Another misconception is that IPOs are only for large, established companies. While it is true that many well-known companies have gone public, IPOs are not limited to big players. Companies of all sizes, from startups to mid-sized enterprises, can go public if they meet the necessary requirements and have a compelling growth story to tell. In fact, some of the most successful IPOs have been from relatively unknown companies that have captured investors’ imaginations.
Furthermore, there is a misconception that IPOs are a one-time event. In reality, going public is just the beginning of a company’s journey as a publicly traded entity. Publicly traded companies must continue to meet reporting and compliance obligations, communicate with shareholders, and navigate the ever-changing market dynamics. Going public is a significant milestone, but it is not the end of the road.

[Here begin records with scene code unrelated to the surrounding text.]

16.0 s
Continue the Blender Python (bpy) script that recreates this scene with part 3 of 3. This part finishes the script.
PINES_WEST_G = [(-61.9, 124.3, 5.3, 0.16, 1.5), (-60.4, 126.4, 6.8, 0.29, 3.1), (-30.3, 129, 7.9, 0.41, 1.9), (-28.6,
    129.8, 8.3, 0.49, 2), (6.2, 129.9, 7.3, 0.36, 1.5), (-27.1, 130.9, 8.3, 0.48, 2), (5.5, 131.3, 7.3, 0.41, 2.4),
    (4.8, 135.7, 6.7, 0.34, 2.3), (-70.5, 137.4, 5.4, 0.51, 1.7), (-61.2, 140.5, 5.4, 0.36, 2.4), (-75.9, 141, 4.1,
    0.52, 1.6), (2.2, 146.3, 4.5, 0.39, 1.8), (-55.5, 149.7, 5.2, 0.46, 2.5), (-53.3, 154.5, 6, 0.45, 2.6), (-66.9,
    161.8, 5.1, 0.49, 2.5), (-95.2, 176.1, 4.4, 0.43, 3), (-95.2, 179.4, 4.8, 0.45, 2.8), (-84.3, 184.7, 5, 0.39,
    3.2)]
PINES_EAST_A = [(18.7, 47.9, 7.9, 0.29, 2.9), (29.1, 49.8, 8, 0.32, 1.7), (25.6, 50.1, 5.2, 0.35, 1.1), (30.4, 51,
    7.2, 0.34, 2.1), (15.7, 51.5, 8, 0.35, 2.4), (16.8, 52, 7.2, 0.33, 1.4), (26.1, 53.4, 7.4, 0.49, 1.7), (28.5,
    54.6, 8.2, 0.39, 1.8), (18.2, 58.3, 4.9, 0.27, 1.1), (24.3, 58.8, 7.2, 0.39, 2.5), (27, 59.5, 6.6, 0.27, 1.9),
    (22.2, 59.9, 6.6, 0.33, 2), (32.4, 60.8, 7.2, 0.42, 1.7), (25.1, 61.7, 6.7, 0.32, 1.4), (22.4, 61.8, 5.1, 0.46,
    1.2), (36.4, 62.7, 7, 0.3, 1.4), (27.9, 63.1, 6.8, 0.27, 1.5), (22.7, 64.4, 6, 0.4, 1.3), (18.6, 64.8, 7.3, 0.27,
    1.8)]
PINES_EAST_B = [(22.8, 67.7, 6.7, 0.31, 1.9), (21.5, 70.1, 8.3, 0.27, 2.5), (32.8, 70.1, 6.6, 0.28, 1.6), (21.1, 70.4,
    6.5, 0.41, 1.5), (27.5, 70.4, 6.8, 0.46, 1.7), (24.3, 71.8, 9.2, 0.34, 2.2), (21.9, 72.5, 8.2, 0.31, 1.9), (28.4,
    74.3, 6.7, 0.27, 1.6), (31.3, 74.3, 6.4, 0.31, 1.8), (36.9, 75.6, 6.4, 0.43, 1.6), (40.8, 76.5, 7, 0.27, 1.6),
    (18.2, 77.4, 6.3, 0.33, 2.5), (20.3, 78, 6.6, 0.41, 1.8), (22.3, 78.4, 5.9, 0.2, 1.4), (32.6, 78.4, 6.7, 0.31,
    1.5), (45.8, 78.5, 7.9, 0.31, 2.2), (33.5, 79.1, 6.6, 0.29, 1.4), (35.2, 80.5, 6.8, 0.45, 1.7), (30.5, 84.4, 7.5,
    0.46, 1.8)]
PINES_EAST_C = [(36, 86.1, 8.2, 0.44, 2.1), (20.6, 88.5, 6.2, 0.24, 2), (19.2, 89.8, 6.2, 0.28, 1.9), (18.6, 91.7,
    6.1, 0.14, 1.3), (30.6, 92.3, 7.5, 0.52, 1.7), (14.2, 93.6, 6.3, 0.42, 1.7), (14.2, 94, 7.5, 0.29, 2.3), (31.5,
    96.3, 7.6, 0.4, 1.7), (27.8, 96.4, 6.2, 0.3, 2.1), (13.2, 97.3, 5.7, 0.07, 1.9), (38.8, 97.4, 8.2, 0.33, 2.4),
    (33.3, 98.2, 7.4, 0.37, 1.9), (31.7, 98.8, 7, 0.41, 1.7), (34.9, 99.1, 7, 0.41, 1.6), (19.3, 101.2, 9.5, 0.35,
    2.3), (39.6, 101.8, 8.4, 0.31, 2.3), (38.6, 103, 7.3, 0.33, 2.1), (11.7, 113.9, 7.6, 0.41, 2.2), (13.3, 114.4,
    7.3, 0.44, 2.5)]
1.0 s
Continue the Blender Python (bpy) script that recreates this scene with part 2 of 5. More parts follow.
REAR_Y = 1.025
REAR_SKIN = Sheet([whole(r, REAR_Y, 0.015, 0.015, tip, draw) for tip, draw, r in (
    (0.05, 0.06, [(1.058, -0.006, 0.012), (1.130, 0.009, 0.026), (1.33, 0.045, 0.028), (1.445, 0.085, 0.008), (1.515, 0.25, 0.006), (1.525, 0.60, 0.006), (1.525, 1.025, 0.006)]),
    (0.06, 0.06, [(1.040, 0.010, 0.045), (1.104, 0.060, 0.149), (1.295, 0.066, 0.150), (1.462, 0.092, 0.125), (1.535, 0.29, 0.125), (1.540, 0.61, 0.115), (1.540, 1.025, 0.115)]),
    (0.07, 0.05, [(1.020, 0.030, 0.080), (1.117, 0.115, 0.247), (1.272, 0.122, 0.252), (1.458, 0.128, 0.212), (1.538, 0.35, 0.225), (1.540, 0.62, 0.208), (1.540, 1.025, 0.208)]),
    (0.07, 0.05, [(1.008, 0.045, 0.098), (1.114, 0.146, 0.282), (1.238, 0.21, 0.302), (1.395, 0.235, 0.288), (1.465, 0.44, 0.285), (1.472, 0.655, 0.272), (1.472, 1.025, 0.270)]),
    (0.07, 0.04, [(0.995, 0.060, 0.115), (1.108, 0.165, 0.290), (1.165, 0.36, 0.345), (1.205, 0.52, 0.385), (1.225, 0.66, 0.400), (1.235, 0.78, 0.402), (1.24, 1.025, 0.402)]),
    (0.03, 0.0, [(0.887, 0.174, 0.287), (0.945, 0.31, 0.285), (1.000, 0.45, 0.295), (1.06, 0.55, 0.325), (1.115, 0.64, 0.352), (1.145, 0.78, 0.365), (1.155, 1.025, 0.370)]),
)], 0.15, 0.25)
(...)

Lastly, there is a misconception that IPOs are only for companies in the tech industry. While it is true that the tech industry has seen its fair share of high-profile IPOs, companies from various sectors can go public.
The Bottom Line
An IPO is a significant milestone for a company. It allows them to raise capital by offering shares of their company to the public for the first time. This is done through the issuance of new shares or the sale of existing shares held by the company’s founders, employees, or other investors. The shares are then listed and traded on a public exchange, such as the New York Stock Exchange or NASDAQ.
The decision to go public is not one that companies take lightly. It involves careful consideration of various factors, including the company’s financial health, growth prospects, and the current market conditions. Going public can provide a substantial infusion of capital, which can be used to fund expansion, research and development, acquisitions, or pay off debts.